In fact, earlier this year there were indications that the guojinmintui trend might have peaked, and that China’s pro-market reformers were making a comeback. The first blow to the state capitalists came with a carefully orchestrated campaign from People’s Daily to celebrate Deng Xiaoping’s 1992 Southern Tour. The anniversary (in late January) seemed to have been designed to trigger memories of the former paramount leader’s call for bold economic reforms in which state controls were loosened (see WiC136).

Also perhaps significant: prime minister-in-waiting Li Keqiang gave his blessing in March to a controversial report on China’s economy co-authored by the World Bank and an adjunct of the State Council (China’s cabinet). The paper pretty much rejected the state capitalist model and said that if China continued on its current trajectory it would face genuine problems. “More than one in four state enterprises makes a loss,” the report warned. “Besides being less profitable, state enterprises are less dynamic than private sector firms.”

Further evidence that guojinmintui was on the retreat: the purge of Chongqing Party boss, Bo Xilai in April. That was telling in terms of its symbolism, as Bo was a flag bearer for the state capitalist model. His interim successor Zhang Dejiang is striking a different note, this week telling a conference: “Chongqing will definitely further open up and be more active in terms of its economic development.”

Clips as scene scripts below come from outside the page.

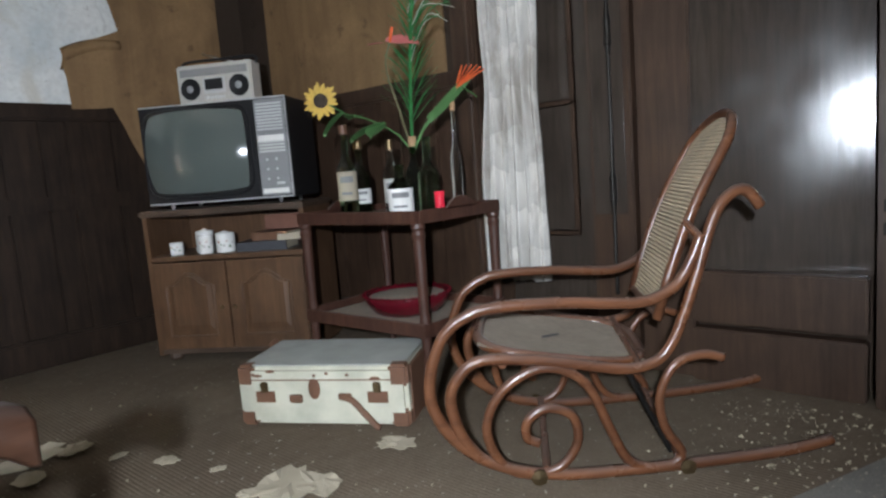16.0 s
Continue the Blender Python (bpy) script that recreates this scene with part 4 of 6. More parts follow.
# ---- leather bag ----
bag = thing("briefcase", "worn dark red leather briefcase leaning on the sofa", "briefcase", pose(1.04, 2.985, 0, -5, 0, 4))
bp = BM()
box(bp, -0.205, 0.205, -0.045, 0.045, 0.0, 0.275, bevel=0.018)
part("body", bp, "leather", bag)
part("flap", prism(BM(), [(-0.20, 0.27), (0.20, 0.27), (0.205, 0.12), (0.18, 0.09), (-0.18, 0.09), (-0.205, 0.12)], -0.053, -0.046), "leather", bag, "front flap")
part("clasp", bx(-0.018, 0.018, -0.062, -0.053, 0.075, 0.115, bevel=0.004), "steel", bag, "steel clasp")
part("carry_handle", tube(BM(), smooth_path([(-0.07, 0, 0.272), (-0.06, 0, 0.30), (0, 0, 0.31), (0.06, 0, 0.30), (0.07, 0, 0.272)], 5), 0.009), "soil", bag, "dark worn handle")

# ---- television corner ----
TV_POSE = pose(3.01, 5.16, 0, 0, 0, -57.7) @ Matrix.Translation((0, 0.20, 0))


def tv_stand():
    s = thing("tv_stand", "brown oak television stand with arched doors", "cabinet", TV_POSE)
    W, D, H = 0.80, 0.40, 0.75
    part("top", bx(-W / 2 - 0.02, W / 2 + 0.02, -D / 2 - 0.02, D / 2, H - 0.03, H, bevel=0.008), "standtop", s)
    for sx in (-1, 1):
        part("side", bx(sx * W / 2 - 0.011, sx * W / 2 + 0.011, -D / 2, D / 2, 0.03, H - 0.03), "standwood", s)
    part("back", bx(-W / 2, W / 2, D / 2 - 0.012, D / 2, 0.05, H - 0.03), "standwood", s)
    part("shelf", bx(-W / 2 + 0.012, W / 2 - 0.012, -D / 2, D / 2 - 0.012, 0.50, 0.525, bevel=0.003), "standwood", s)
    part("bottom", bx(-W / 2, W / 2, -D / 2, D / 2, 0.035, 0.06, bevel=0.003), "standtop", s)
    for sx in (-1, 1):
        for sy in (-1, 1):
            part("foot", lathe(BM(), [(0.028, 0), (0.036, 0.012), (0.03, 0.035)], 12, Matrix.Translation((sx * 0.35, sy * 0.15, 0))), "standtop", s)
    for k, (x0, x1) in enumerate(((-W / 2 + 0.012, -0.003), (0.003, W / 2 - 0.012))):
        p = bx(x0, x1, -D / 2 - 0.018, -D / 2, 0.065, 0.495, bevel=0.004)
        dob = part("door", p, "standwood", s)
        ol = arch(x0 + 0.07, x1 - 0.07, 0.13, 0.44, 0.06)
        q = moulding(BM(), ol, -D / 2 - 0.019, 0.007)
        raised_panel(q, inset_outline(ol, 0.015), -D / 2 - 0.018, 0.006, 0.02)
        part("door_field", q, "standwood", dob)
        kx = x1 - 0.03 if k == 0 else x0 + 0.03
        part("knob", lathe(BM(), [(0.005, 0), (0.011, 0.012), (0.008, 0.02), (0, 0.022)], 10, Matrix.Translation((kx, -D / 2 - 0.018, 0.27)) @ Matrix.Rotation(radians(90), 4, "X")), "tarnish", dob)
    return s


tv_stand()
LT = TV_POSE


def put(x, y, z, rz=0.0):
    return LT @ pose(x, y, z, 0, 0, rz)


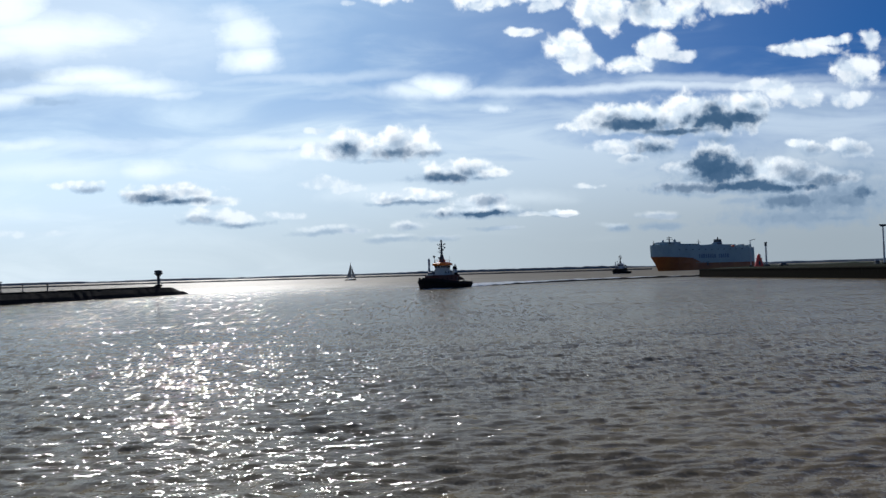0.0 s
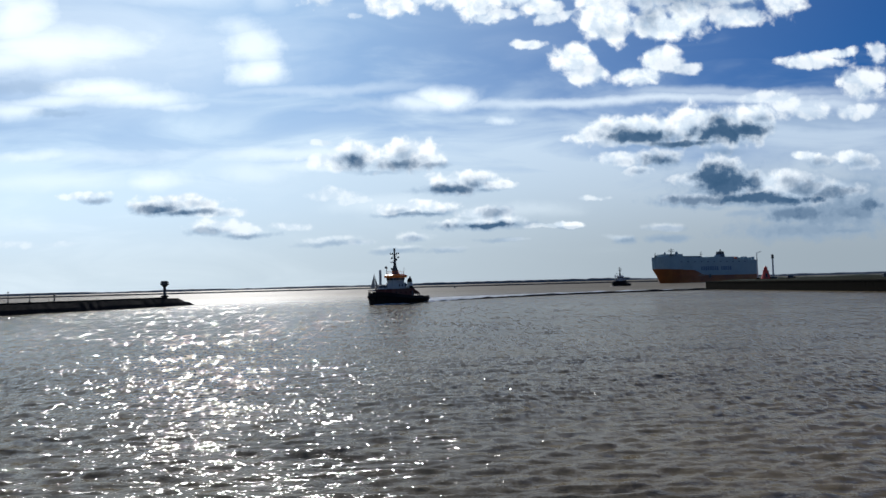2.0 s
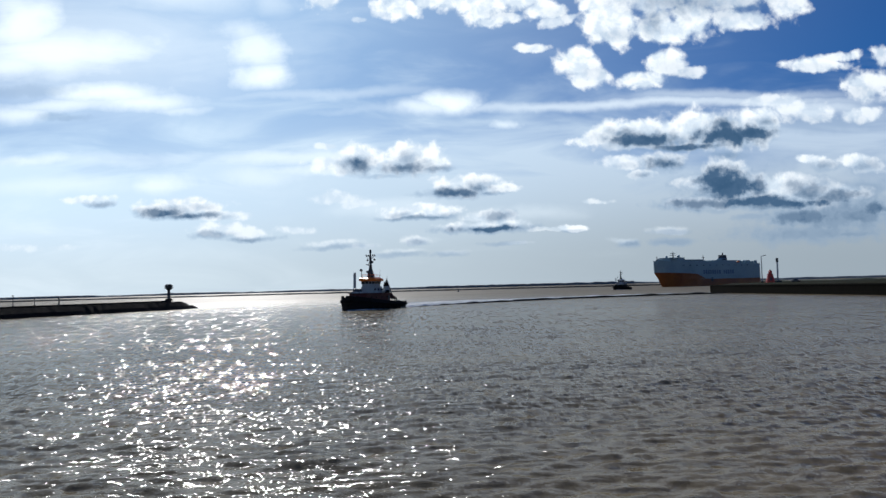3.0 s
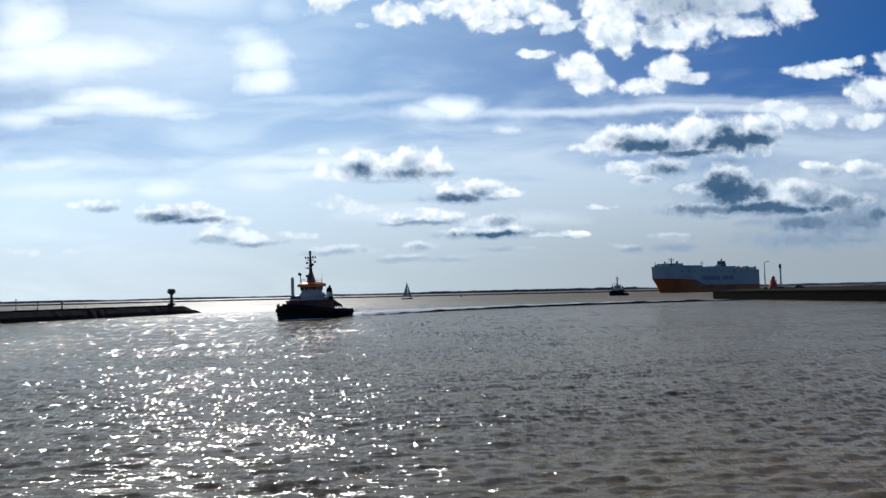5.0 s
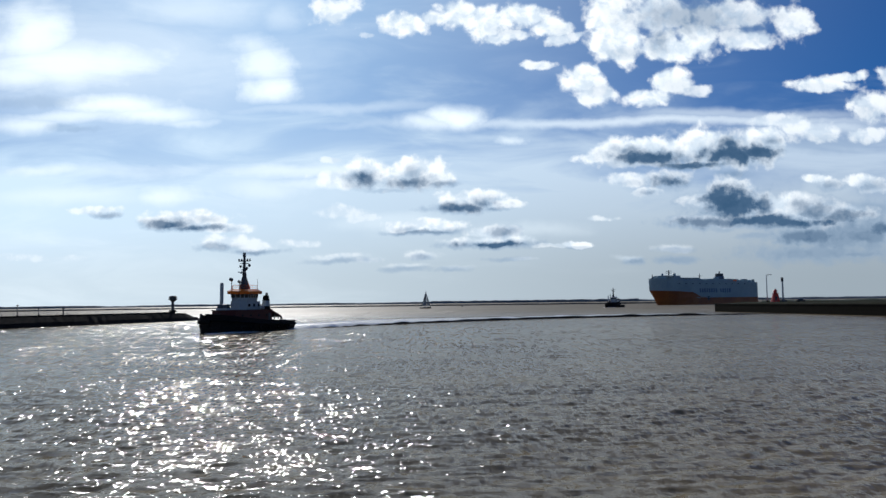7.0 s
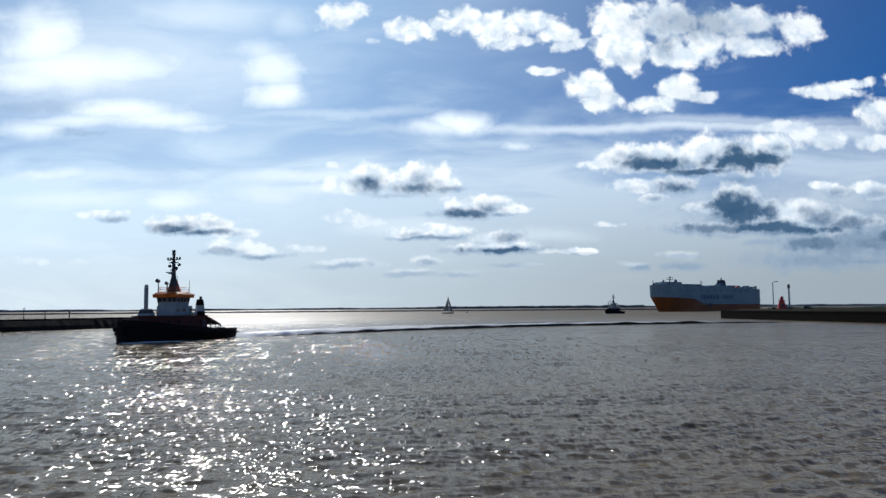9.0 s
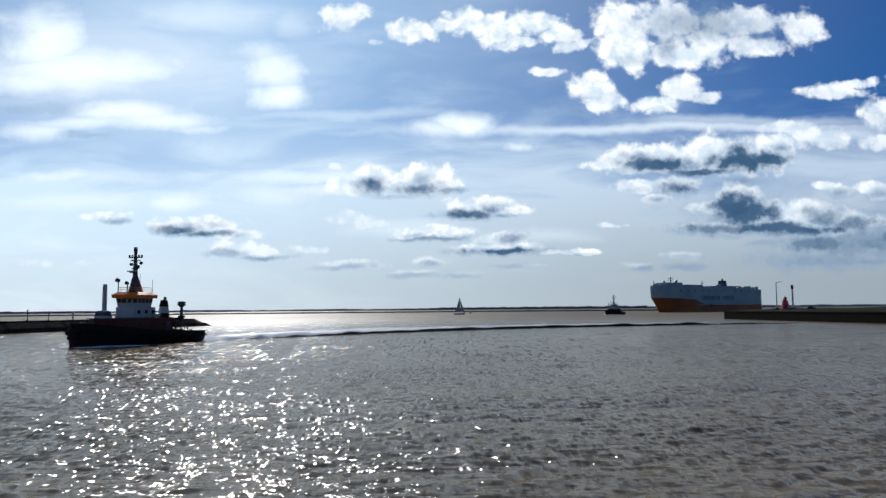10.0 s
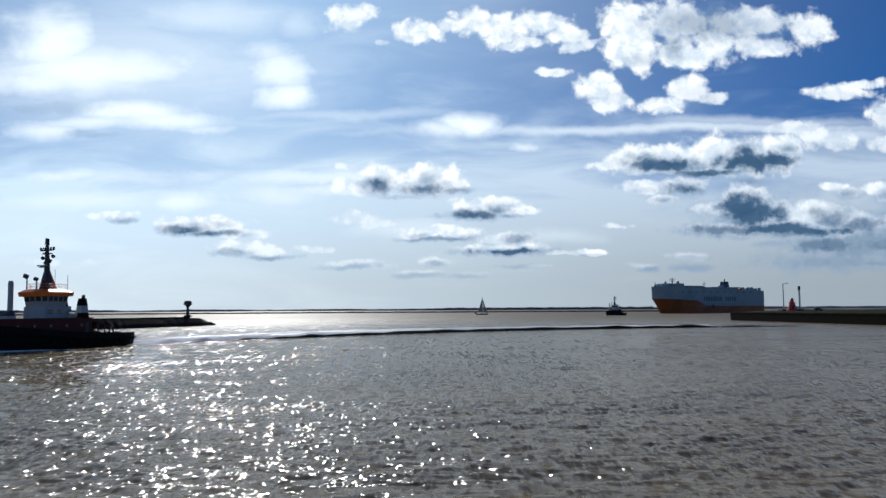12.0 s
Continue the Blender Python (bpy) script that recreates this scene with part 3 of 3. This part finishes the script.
    for i in range(ring):
        (x0, y0), (x1, y1) = wh[i], wh[(i + 1) % ring]
        span = math.hypot(x1 - x0, y1 - y0)
        n = max(2, round(span / 1.05))
        ux, uy = (x1 - x0) / span, (y1 - y0) / span
        nx, ny = uy, -ux
        for k in range(n):
            bm = B()
            lo, hi = [], []
            for sgn in (-1, 1):
                s = span * (k + 0.5) / n + sgn * (span / n / 2 - 0.12)
                bx, by = x0 + ux * s, y0 + uy * s
                lo.append((bx * 1.055, by * 1.055, 8.15))
                hi.append((bx * 1.11, by * 1.11, 8.98))
            pts = [lo[0], lo[1], hi[1], hi[0]]
            off = Vector((nx, ny, 0.12)) * 0.05
            loft(bm, [[Vector(p) - off for p in pts], [Vector(p) + off for p in pts]])
            part("pane", bm, "glass", house)
    roof = [(x * 1.36, y * 1.36) for x, y in wh]
    part("roof", prism(B(), roof, 9.05, 9.75, 1.03), top, t, "painted wheelhouse roof fascia")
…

That sounds like code for encouraging more private sector investment. And there have been other signs that official policy isn’t always skewed to helping the state monoliths. Take the recent approval from the country’s leading planning agency, the NDRC, for China’s first privately-owned oil pipeline, which will import the fuel from Russia.

The speculation is that the news heralds a major crack in the state monopoly on importing that commodity too (see WiC147).